Il sistema giudiziario delle Filippine, tuttavia, è noto per la sua inefficienza: stando a un recente studio, il paese godrebbe attualmente del più alto tasso di impunità criminale al mondo, davanti a Messico, Russia e Colombia. Un paese nel quale uomini armati girano sulle moto e continua a sparare alle persone in pubblico, senza la paura di essere scoperti e catturati, e nel quale la polizia sembra – sorprendentemente – non interessarsi a questo tipo di omicidi.
Stando alle statistiche della polizia, da luglio 2015 a luglio 2016, a Manila, il crimine è diminuito complessivamente del 38 per cento. Ma i numeri indicano anche un altro dato: i crimini per droga saranno anche diminuiti, ma ci sarebbe stato anche un aumento del 57 per cento degli assassinii premeditati, e un aumento del 125 per cento degli omicidi.

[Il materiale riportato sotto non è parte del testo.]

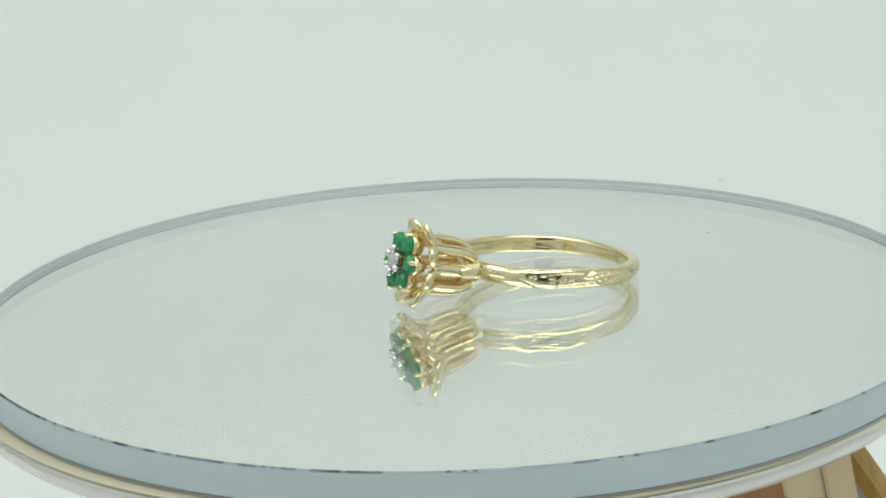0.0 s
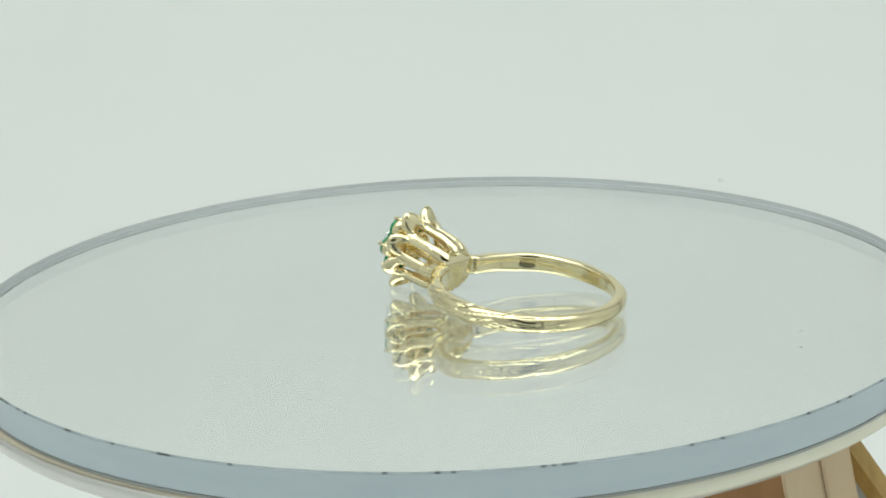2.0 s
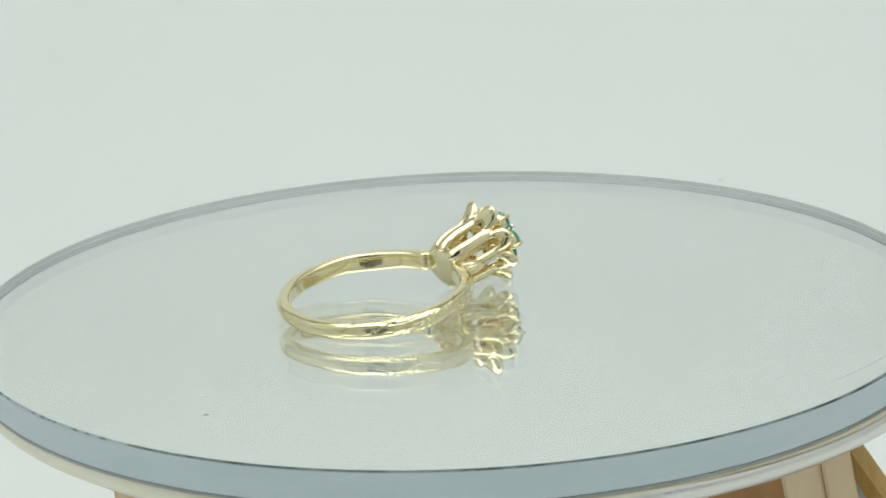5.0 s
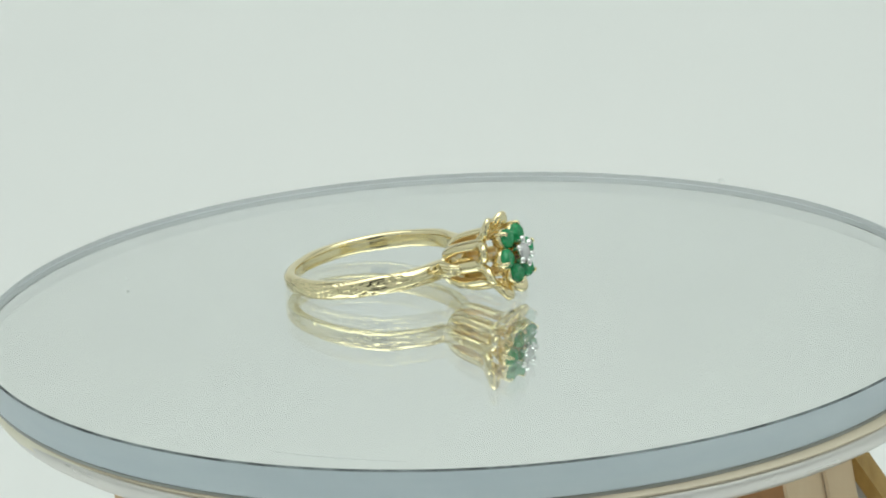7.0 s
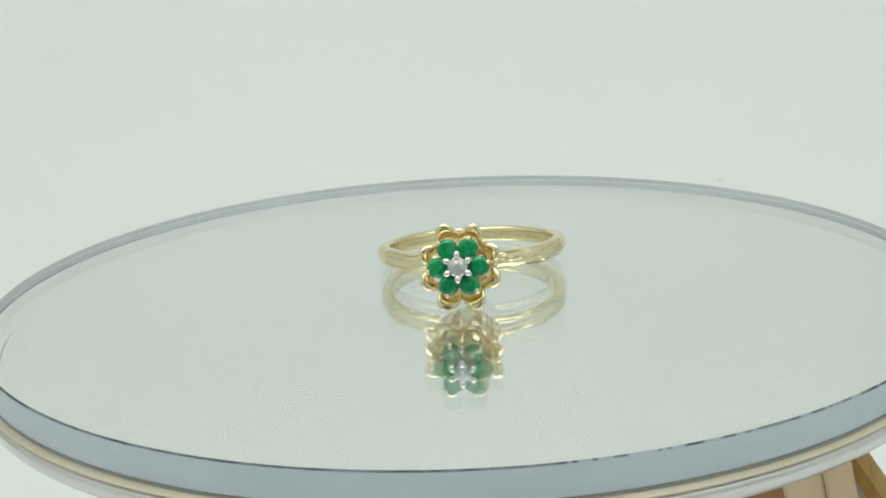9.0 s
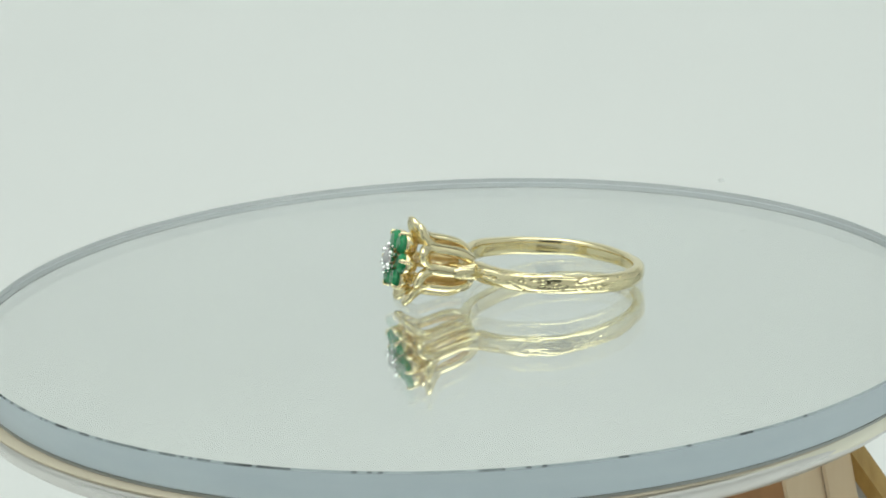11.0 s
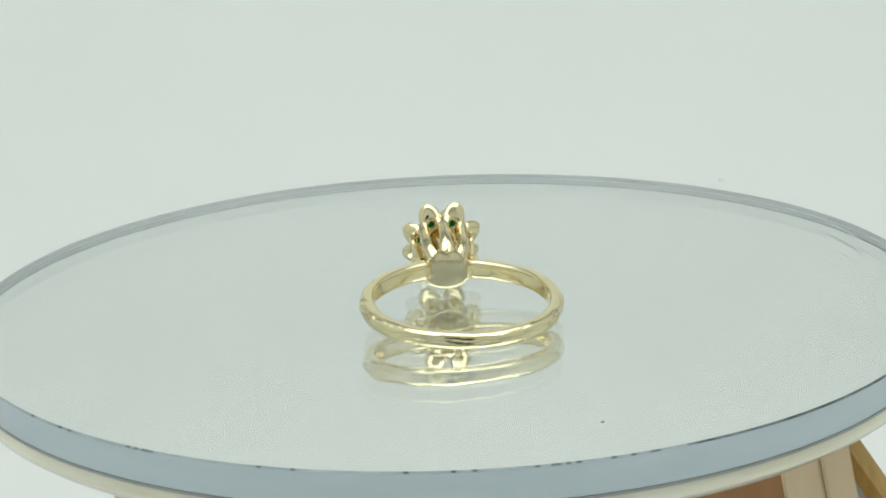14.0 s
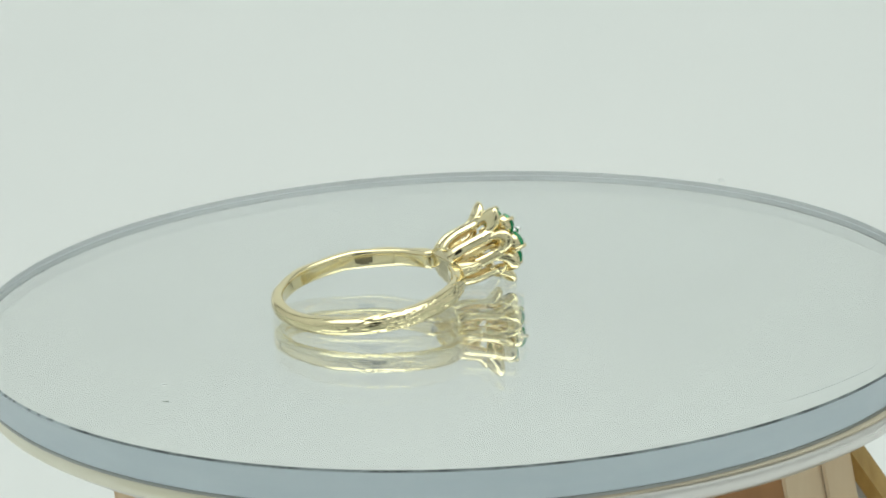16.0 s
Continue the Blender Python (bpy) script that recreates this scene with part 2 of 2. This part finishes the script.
# ---- stand ----
def build_stand():
    thing = new("wooden_stand")
    tagged(thing, "pale wooden box stand carrying the turntable", "stand")
    top = TOP - 0.0125
    high = TOP - 0.0064
    bm = bmesh.new()
    box(bm, -0.0288, 0.0275, -0.0270, 0.030, top - 0.004, top, 0.0004)
    part("top_board", bm, WOOD, thing, smooth=False)
    # the front board's shade is in its wood colour; the back board shares it
    for name, b, m in (("front_board", (-0.0290, 0.0300, -0.0288, -0.0272, 0, high - 0.0008), SHADED_WOOD),
                       ("back_board", (-0.0295, 0.0283, 0.0302, 0.034, 0, top - 0.0005), SHADED_WOOD),
                       ("side_board", (-0.0326, -0.0292, -0.0290, 0.034, 0, high - 0.001), WOOD),
                       ("corner_post", (0.0285, 0.0323, -0.0293, -0.022, 0, high), WOOD),
                       ("corner_post", (0.03236, 0.0352, -0.0295, -0.022, 0, high), WOOD)):
        bm = bmesh.new()
        box(bm, *b, 0.00025)
        if name == "corner_post":                    # the posts splay outwards
            for v in bm.verts:
                v.co.x += (high - v.co.z) * 0.17
        part(name, bm, m, thing, smooth=False)
    # leaning leg, and a thin grey panel added as the shade behind it
    head, foot = Vector((0.0343, -0.0262, TOP - 0.0064)), Vector((0.0785, -0.0262, 0.0))
    bm = bmesh.new()
    tube(bm, [head, foot], [0.0013] * 2, [0.0014] * 2, [Vector((0, 1, 0))] * 2, 4)
    part("leg", bm, GOLD_WOOD, thing, "leaning golden-brown wooden leg", smooth=False)
    bm = bmesh.new()
    tri = [(0.0350, head.z - 0.001), (foot.x - 0.001, 0.0), (0.0350, 0.0)]
    a = [bm.verts.new((x, -0.0235, z)) for x, z in tri]
    c = [bm.verts.new((x, -0.0220, z)) for x, z in tri]
    bm.faces.new(a)
    bm.faces.new(c[::-1])
    for i in range(3):
        bm.faces.new((a[i], c[i], c[(i + 1) % 3], a[(i + 1) % 3]))
    bmesh.ops.recalc_face_normals(bm, faces=bm.faces)
    part("shade_panel", bm, SHADE_GREY, thing, "grey panel added in place of shade behind the leg", smooth=False)
    return thing


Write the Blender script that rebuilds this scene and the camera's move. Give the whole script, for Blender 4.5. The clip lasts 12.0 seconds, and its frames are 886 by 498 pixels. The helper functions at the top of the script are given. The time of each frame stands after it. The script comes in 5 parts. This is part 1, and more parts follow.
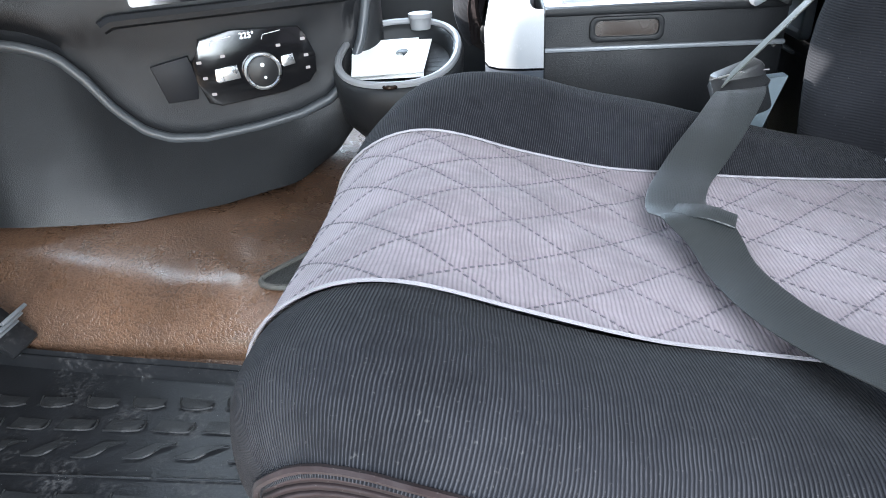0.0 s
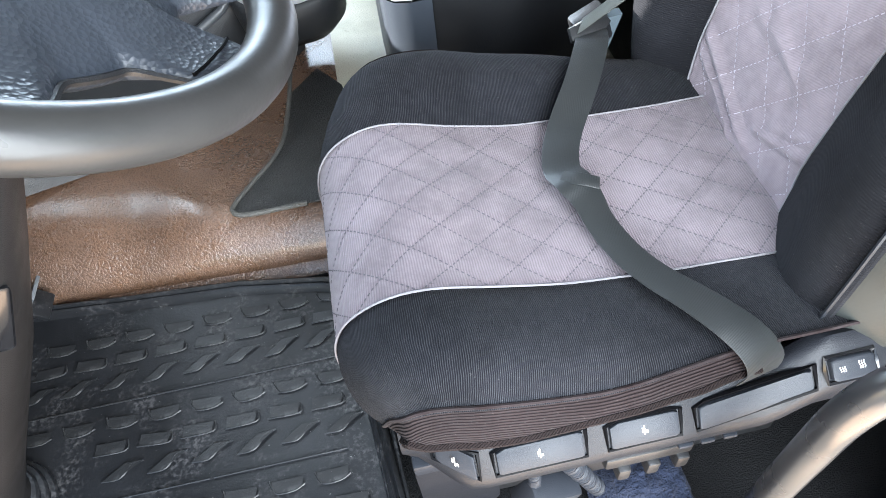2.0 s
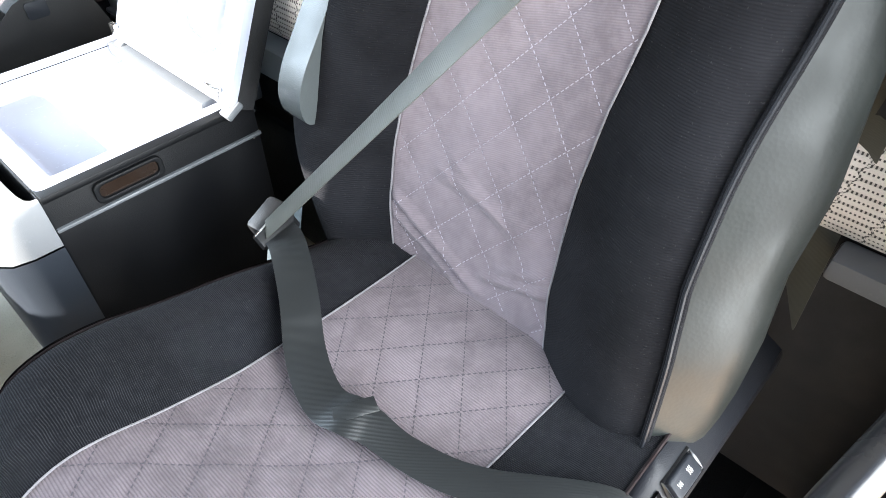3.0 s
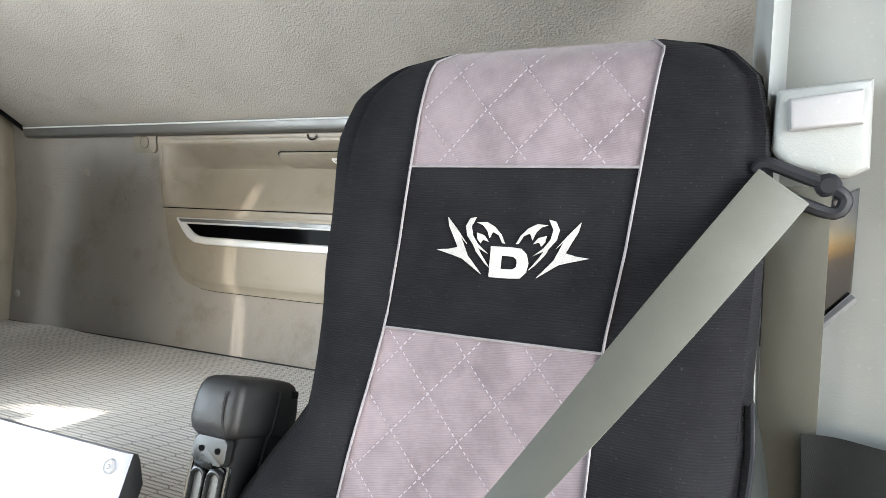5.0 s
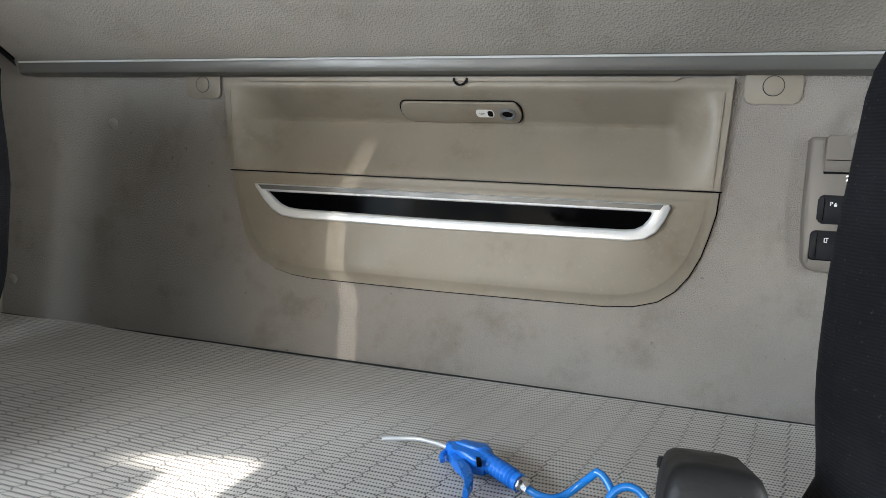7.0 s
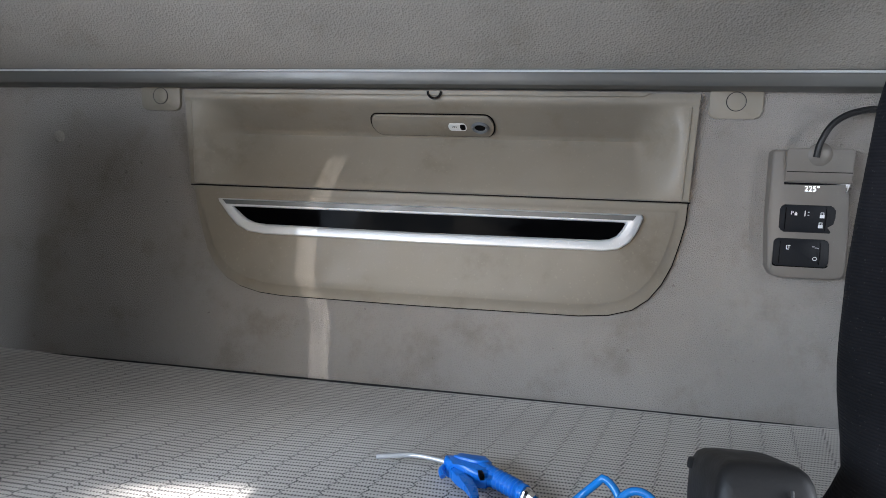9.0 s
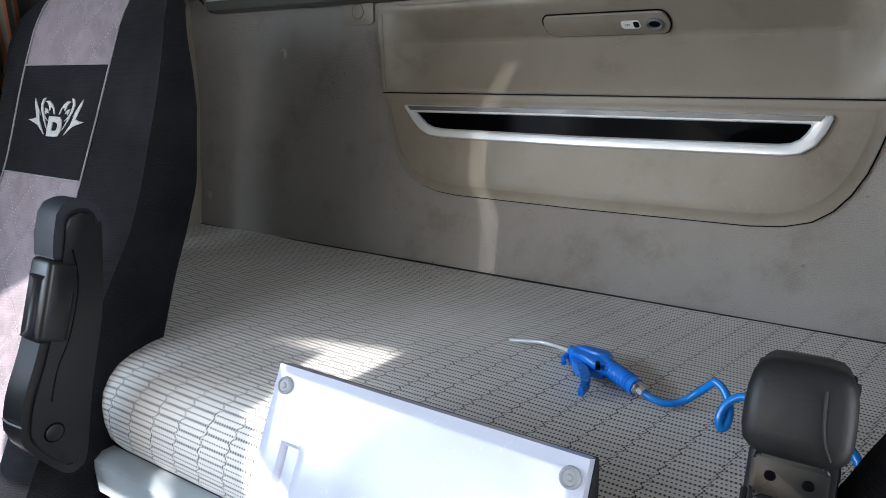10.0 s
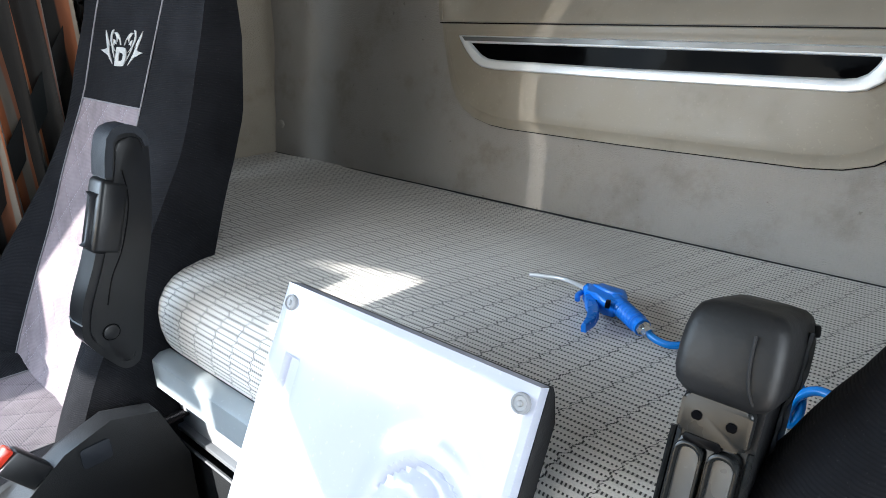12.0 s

“Siamo stufi di dover imbalsamare i morti, ce ne sono troppi.”
Centinaia di migliaia di spacciatori e consumatori si stanno arrendendo alla polizia, sperando di evitare la morte per mano dei vigilantes armati, lasciati liberi di sorvegliare le strade.
Dopotutto, è il presidente in persona ad aver dato alle persone la licenza di farsi giustizia da soli. “Per favore, sentitevi liberi di chiamare noi, la polizia, o di farlo voi stessi se avete una pistola: avete il mio sostengo,” aveva detto Duterte in diretta sulla TV nazionale il mese scorso.
Quella stessa domenica, su una strada silenziosa di Pasay, il corpo di Ryan Alfred Esquivel era sdraiato a terra accanto al marciapiede, con un rivolo di sangue che sgocciolava lentamente verso il centro della strada. L’ennesimo cartello lo bollava come uno spacciatore. Almeno altre sette persone sarebbero state uccise quella notte, probabilmente dai vigilantes.
“Siamo stufi di dover imbalsamare i morti, ce ne sono troppi,” spiegava Alejandro Ormanita, l’imbalsamatore che stava raccogliendo il corpo di Esquivel. “Ma teniamo duro: lo stiamo facendo per il presidente.”